Task requirements -> Copy each line that has the string "with" somewhere in it.
----------
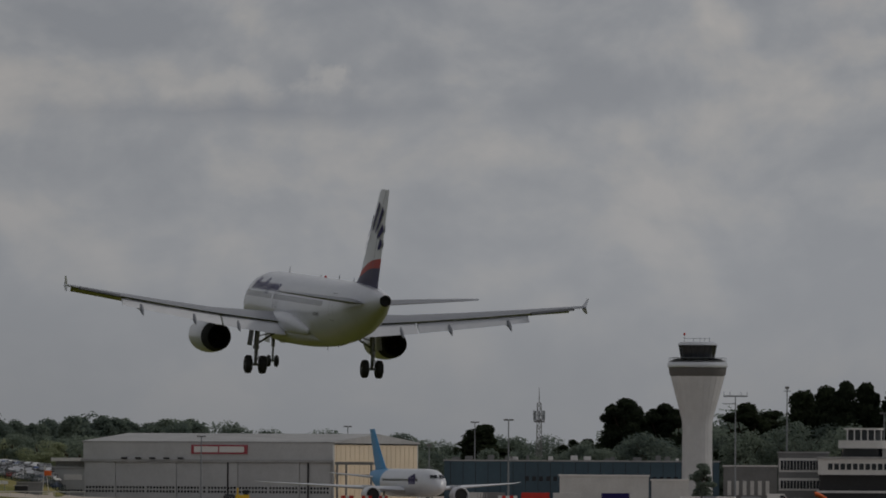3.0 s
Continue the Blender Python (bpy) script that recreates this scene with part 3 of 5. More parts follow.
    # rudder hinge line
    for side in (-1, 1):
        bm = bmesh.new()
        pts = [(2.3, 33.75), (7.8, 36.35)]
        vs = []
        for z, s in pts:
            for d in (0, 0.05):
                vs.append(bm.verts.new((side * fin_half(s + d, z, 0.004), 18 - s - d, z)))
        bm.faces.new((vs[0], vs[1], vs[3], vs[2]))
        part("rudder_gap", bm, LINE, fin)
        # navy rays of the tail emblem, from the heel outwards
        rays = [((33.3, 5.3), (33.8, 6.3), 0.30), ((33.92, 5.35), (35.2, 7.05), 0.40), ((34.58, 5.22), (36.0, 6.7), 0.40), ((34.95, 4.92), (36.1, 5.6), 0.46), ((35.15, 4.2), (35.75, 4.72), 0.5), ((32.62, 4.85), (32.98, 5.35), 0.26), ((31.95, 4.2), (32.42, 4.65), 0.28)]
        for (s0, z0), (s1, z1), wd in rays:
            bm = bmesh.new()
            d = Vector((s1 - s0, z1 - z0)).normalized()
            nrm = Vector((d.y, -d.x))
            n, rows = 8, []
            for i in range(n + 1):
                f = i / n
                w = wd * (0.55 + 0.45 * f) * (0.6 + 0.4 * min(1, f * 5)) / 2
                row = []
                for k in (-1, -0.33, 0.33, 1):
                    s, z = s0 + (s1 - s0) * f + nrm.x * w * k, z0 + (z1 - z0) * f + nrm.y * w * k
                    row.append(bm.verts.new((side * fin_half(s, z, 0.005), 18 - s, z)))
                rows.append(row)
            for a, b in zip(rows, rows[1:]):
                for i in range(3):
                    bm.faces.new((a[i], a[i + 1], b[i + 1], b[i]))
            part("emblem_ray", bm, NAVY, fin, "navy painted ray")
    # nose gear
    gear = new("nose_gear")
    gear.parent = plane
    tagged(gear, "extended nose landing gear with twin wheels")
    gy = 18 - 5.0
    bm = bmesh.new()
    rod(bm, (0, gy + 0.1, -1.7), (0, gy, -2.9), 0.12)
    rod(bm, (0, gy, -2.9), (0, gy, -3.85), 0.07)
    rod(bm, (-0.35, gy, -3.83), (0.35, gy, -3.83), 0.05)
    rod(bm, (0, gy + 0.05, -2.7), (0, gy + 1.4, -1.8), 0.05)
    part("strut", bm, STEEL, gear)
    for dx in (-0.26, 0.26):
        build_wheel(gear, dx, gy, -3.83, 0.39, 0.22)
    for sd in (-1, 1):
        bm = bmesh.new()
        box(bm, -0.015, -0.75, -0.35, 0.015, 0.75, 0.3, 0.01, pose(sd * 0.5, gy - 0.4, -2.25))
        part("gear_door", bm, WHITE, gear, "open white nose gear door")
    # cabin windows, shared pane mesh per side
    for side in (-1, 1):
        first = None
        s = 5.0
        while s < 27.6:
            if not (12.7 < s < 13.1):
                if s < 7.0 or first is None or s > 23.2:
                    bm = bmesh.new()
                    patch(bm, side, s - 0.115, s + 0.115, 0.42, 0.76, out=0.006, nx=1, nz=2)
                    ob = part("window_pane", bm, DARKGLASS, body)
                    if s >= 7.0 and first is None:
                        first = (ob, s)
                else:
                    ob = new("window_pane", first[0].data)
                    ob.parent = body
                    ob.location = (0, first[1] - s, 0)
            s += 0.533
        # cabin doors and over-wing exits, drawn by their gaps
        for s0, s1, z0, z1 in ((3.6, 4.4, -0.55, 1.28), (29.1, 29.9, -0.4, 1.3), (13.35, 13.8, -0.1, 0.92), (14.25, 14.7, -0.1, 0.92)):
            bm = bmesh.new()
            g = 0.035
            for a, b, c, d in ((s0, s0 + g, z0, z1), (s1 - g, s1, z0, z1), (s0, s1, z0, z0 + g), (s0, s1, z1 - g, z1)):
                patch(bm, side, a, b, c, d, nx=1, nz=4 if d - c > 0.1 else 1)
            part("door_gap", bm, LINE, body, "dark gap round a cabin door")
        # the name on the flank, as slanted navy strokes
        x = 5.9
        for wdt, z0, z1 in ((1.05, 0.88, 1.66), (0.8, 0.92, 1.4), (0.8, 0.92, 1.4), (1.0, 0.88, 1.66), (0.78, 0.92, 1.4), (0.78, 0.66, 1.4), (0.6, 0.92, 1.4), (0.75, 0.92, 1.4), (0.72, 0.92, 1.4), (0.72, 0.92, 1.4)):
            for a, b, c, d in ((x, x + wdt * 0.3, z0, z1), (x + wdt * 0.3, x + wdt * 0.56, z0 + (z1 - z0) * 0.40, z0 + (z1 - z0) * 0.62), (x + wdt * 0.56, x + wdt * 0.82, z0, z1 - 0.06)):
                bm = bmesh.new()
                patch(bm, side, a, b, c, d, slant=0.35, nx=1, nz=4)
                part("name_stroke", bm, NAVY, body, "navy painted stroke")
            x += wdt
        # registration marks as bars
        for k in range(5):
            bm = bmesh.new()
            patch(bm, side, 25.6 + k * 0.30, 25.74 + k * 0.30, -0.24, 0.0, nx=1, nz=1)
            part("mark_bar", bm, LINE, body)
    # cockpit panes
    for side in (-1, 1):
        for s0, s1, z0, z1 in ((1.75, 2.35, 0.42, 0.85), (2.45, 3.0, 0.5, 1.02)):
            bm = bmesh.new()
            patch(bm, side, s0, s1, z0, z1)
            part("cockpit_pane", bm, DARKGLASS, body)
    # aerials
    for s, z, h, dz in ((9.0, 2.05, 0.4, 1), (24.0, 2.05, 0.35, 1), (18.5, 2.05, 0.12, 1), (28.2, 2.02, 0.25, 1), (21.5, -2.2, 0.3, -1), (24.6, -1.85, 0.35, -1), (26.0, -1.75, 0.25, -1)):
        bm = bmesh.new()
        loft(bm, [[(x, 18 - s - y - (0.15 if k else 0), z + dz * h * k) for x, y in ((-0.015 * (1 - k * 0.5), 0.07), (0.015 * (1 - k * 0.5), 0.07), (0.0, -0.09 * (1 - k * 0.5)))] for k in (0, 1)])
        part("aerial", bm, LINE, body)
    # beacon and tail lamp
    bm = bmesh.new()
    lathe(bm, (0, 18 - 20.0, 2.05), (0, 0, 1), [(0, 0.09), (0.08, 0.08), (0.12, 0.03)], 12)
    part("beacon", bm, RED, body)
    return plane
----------
Finished task ->
Continue the Blender Python (bpy) script that recreates this scene with part 3 of 5. More parts follow.
    tagged(gear, "extended nose landing gear with twin wheels")